Karomah atau kekuatan ghaib supranatural yang dapat mengadakan atau menggandakan uang adalah unsur pokok kekuatan yang dapat menarik simpati masyarakat untuk mengikuti dan bergabung dengan gerakan ini. Kesadaran magis tersebut dimanfaatkan oleh sang guru seperti Taat pribadi untuk menundukkan rasionalitas masyarakat yang barangkalai selama ini banyak telah dirundung berbagai masalah yang rumit dan komplek. Dimas Taat dipersepsikan oleh mereka pendukungnya sebagai juru selamat (Mesias) sedangkan pengikut sebagai orang-orang yang diselamatkan.
Gerakan yang diaktori Dimas Taat Pribadi ini seakan menikam nalar rasional pengetahuan yang selama ini terkonstruksi dalam benak fikiran masyarakat. Bisa jadi pula gerakan ini banyak pengikut karena efek kemiskinan struktural masyarakat yang selama ini tidak pernah terurai dan terpecahkan. Menjadi pengikut gerakan ini adalah upaya strategi instan yang dilakukan oleh masyarakat untuk menerabas secara cepat dari jalan keterpurukan menuju jalan kesejahteraan dan kedamaian.

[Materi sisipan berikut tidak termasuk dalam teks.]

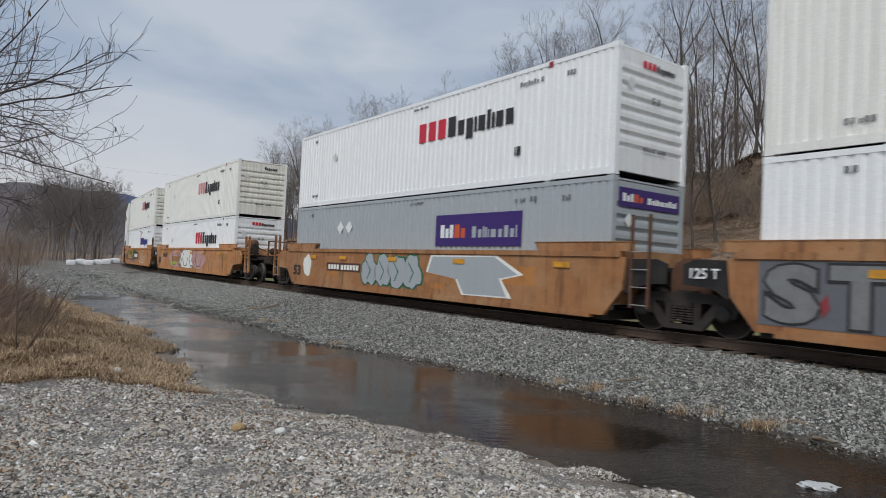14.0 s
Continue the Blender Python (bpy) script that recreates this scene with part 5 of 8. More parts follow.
row_of_bars(t2, "side", 6.6, 7.6, 2.5, 2.62, "CCxCCC", GREY_INK, SOFF, "marking")
t3 = put(trailer("clean white dry van trailer with an orange square logo", VAN, -1, skirt=True), -49.0 - HALF, 8.8)
deco_drt(t3, -1)

# faded yellow three-unit well car
a1 = car(-70.25, TAN, "weathered yellow-tan well car with ribbed sides", ribbed=True, rear_joint=True, reach_r=1.62)
b1 = car(-89.75, TAN, "weathered yellow-tan well car with ribbed sides", ribbed=True, front_joint=True, rear_joint=True, **SHARE)
c1 = car(-109.3, TAN, "weathered yellow-tan well car with ribbed sides", ribbed=True, front_joint=True, reach_f=1.62)
for q in (a1, b1, c1):
    fit_words(q, "side", "53", 6.48, 6.95, 0.57, 0.87, BLACK_INK, CO, bold=0.03)
    panel(q, "side", -6.0, -5.5, 0.98, 1.14, BLACK_INK, CO, "number_board")
    row_of_bars(q, "side", -5.4, -4.7, 0.98, 1.12, "CCCCCC", BLACK_INK, CO, "marking")
    if q is a1:
        panel(q, "side", 7.3, 7.65, 0.66, 0.96, CREAM, CO + 0.004, "placard")
        panel(q, "side", 7.33, 7.62, 0.70, 0.92, BLACK_INK, CO + 0.010, "placard")
    else:
        panel(q, "side", 7.08, 8.0, 0.40, 1.44, BLACK_INK, CO + 0.004, "stencil_board")
    for i in range(0 if q is a1 else 5):
        row_of_bars(q, "side", 7.16, 7.9 - 0.2 * (i % 2), 0.50 + i * 0.15, 0.56 + i * 0.15, "xxCxxxCx", WHITE_INK, CO + 0.010, "marking", ink=0.6)
    if q is not a1:
        polygon_mark(q, "side", ring(7.54, 1.3, 0.08), CREAM, CO + 0.010, "round_badge")
    panel(q, "side", 6.0, 8.0, 0.25, 0.37, RUST, CO + 0.035, "red_patch")
    row_of_bars(q, "side", 6.9, 7.7, 0.28, 0.34, "xxxxx", WHITE_INK, CO + 0.041, "marking")
    panel(q, "side", 2.9, 3.5, 0.82, 1.12, CREAM, CO, "pale_patch")
    for i in range(4):
        row_of_bars(q, "side", -2.4 + i * 1.1, -1.9 + i * 1.1, 0.95, 1.02, "xxxxx", RUST, CO, "marking")
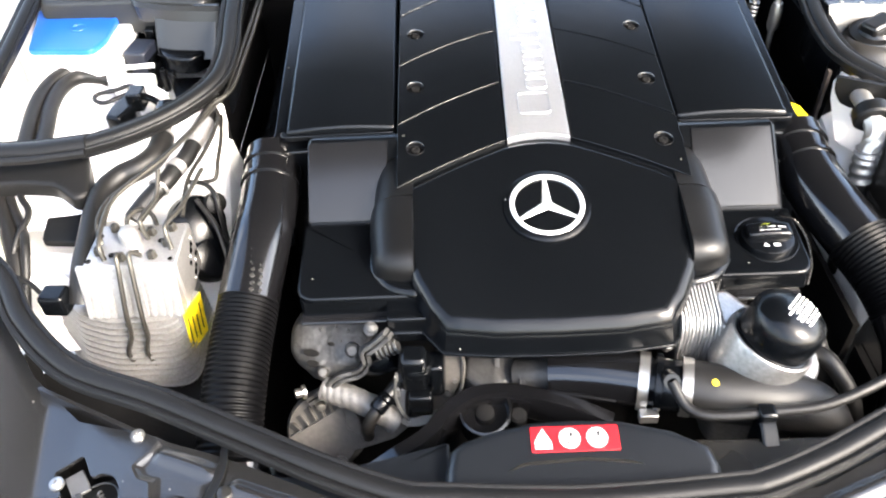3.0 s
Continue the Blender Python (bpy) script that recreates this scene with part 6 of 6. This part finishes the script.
part("plate", plate(rounded([(-0.655, 0.342), (-0.575, 0.335), (-0.526, 0.323), (-0.537, 0.358), (-0.562, 0.386), (-0.580, 0.372), (-0.655, 0.372)], 0.005), [circle(-0.574, 0.347, 0.0035, 10)], 0.876, 0.012), WHITE, wbk, bevel=0.001)
part("lower_plate", plate(rounded([(-0.556, 0.332), (-0.488, 0.326), (-0.485, 0.300), (-0.459, 0.274), (-0.463, 0.264), (-0.512, 0.286), (-0.531, 0.289), (-0.548, 0.310)], 0.005), [circle(-0.522, 0.302, 0.0045, 10)], 0.8665, 0.012), WHITE, wbk, bevel=0.001)
part("tie", tube([(-0.545, 0.326, 0.878), (-0.520, 0.312, 0.885), (-0.482, 0.315, 0.885)], 0.0034, 8, 4), PRINT, wbk)
for pts in ([(-0.560, 0.340, 0.860), (-0.574, 0.343, 0.868), (-0.604, 0.337, 0.870), (-0.622, 0.308, 0.869), (-0.625, 0.259, 0.867), (-0.616, 0.202, 0.864), (-0.604, 0.130, 0.857)],
            [(-0.556, 0.332, 0.856), (-0.572, 0.331, 0.862), (-0.594, 0.324, 0.866), (-0.606, 0.298, 0.866), (-0.606, 0.256, 0.864), (-0.596, 0.205, 0.861), (-0.582, 0.130, 0.856)]):
    solo("conduit", tube(pts, 0.0095, 14, 7), HOSE, "fat dark conduit curving over the white shelf", "conduit", "left conduits")
sn = thing("angle_sensor", "black sensor with looped cable on the shelf", "sensor", at=(-0.49, 0.22, 0.86))
part("body", pad(rounded([(-0.524, 0.216), (-0.504, 0.210), (-0.494, 0.240), (-0.500, 0.270), (-0.513, 0.268), (-0.522, 0.243)], 0.005), lambda x, y: 0.872, 0.83, 0.004, 4), COVER, sn)
part("plug", box(-0.506, -0.486, 0.250, 0.276, 0.855, 0.880), COVER, sn, bevel=0.002)
part("lead", tube([(-0.488, 0.262, 0.872), (-0.474, 0.258, 0.868), (-0.458, 0.246, 0.862)], 0.0045, 8, 4), COVER, sn)
part("looped_cable", tube([(-0.498, 0.278, 0.874), (-0.512, 0.288, 0.872), (-0.530, 0.283, 0.869), (-0.551, 0.278, 0.867), (-0.553, 0.267, 0.866), (-0.538, 0.258, 0.866), (-0.520, 0.266, 0.868), (-0.500, 0.274, 0.873)], 0.0030, 8, 6), HOSE, sn)
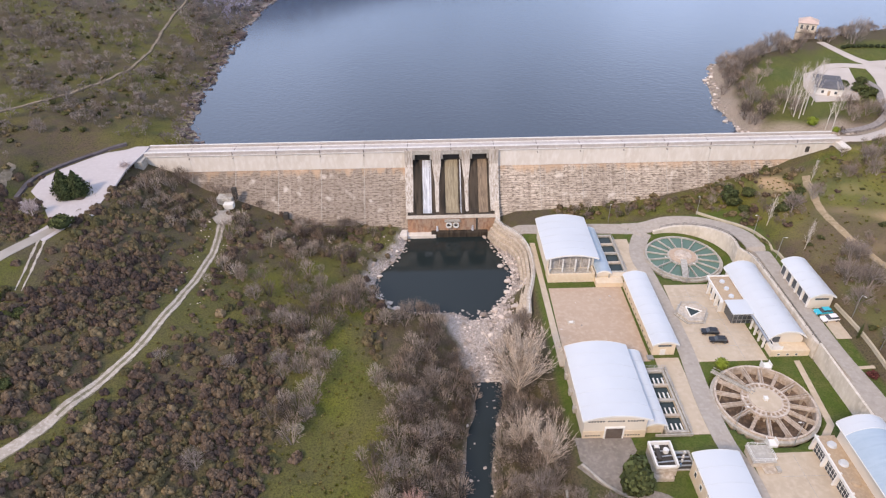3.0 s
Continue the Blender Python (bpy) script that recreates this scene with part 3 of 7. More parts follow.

Dan tampaknya gerakan ini terlihat sudah sangat profesional dan struktural karena melibatkan banyak kalangan klas masyarakat tak terkecuali intelektual dan disinyalir banyak birokrat dan politisi yang masuk dalam gerakan ini. Sekedar menanggungkan beban kesalahan kepada mereka para pengikut setia Dimas Kanjeng kiranya kurang bijak. Pemerintah, birokrat, politisi dan berbagai elemen masyarakat dan bangsa perlu interopeksi bersama dalam rangka membangun kesadaran sosial yang komunikatif dan dialogis dua arah kepada seluruh masyarakat untuk menciptakan rasa keadilan sosial terutama pembelaan pada kelas bawah.
Kepada politisi, birokrat dan sejenisnya yang terlibat dalam gerakan ini barangkali juga bagian korban struktural sistem demokrasi bangsa yang masih sangat prosedural dan berbiaya mahal. Pesta demokrasi hanya bisa diikuti dan dimenangkan oleh kaum elit, borjuis-borjuis berdasi saja yang barangkali secara kapasitas intelektual, etika dan moral masih dibawah standar.
Jika dahulu ada fenomena batu ajaib berkaromah dari Ponari yang dapat menyembuhkan segala penyakit hanya dengan sekali celup ke air. Sekarang, Dimas Kanjeng Taat Pribadi muncul dengan aksi karomah pengadaan uang. Barangkali benar jika ada pendapat bahwasanya masyarakat Jawa dari dulu hingga sekarang cenderung menyidap sindrom kagetan dan gumunan. Dua karakter negatif inilah kemudian dimanfaatkan oleh aktor-aktor palsu untuk meraup keuntungan individual yang kemudian berefek pada bentuk cara-cara yang menindas.
Demokrasi selama ini barangkali masih sekedar konsumsi elit yang tidak diperuntukkan untuk kelas bawah. Lebih-lebih untuk pesta demokrasi seakan jurang tersebut makin mengagah. Kaum borjuis berdasi dan berkantong gendut sebagai orang yang dipilih sedangkan klas bawah didekte sedemikian rupa untuk memilih mereka. Inilah dampak struktural yang harus kita alami dan hadapi. Proses penyadaran terhadap masyarakat saja akan pentingnya demokrasi saja tidaklah cukup, tanpa dibarengi dengan perubahan struktural secara revolusioner.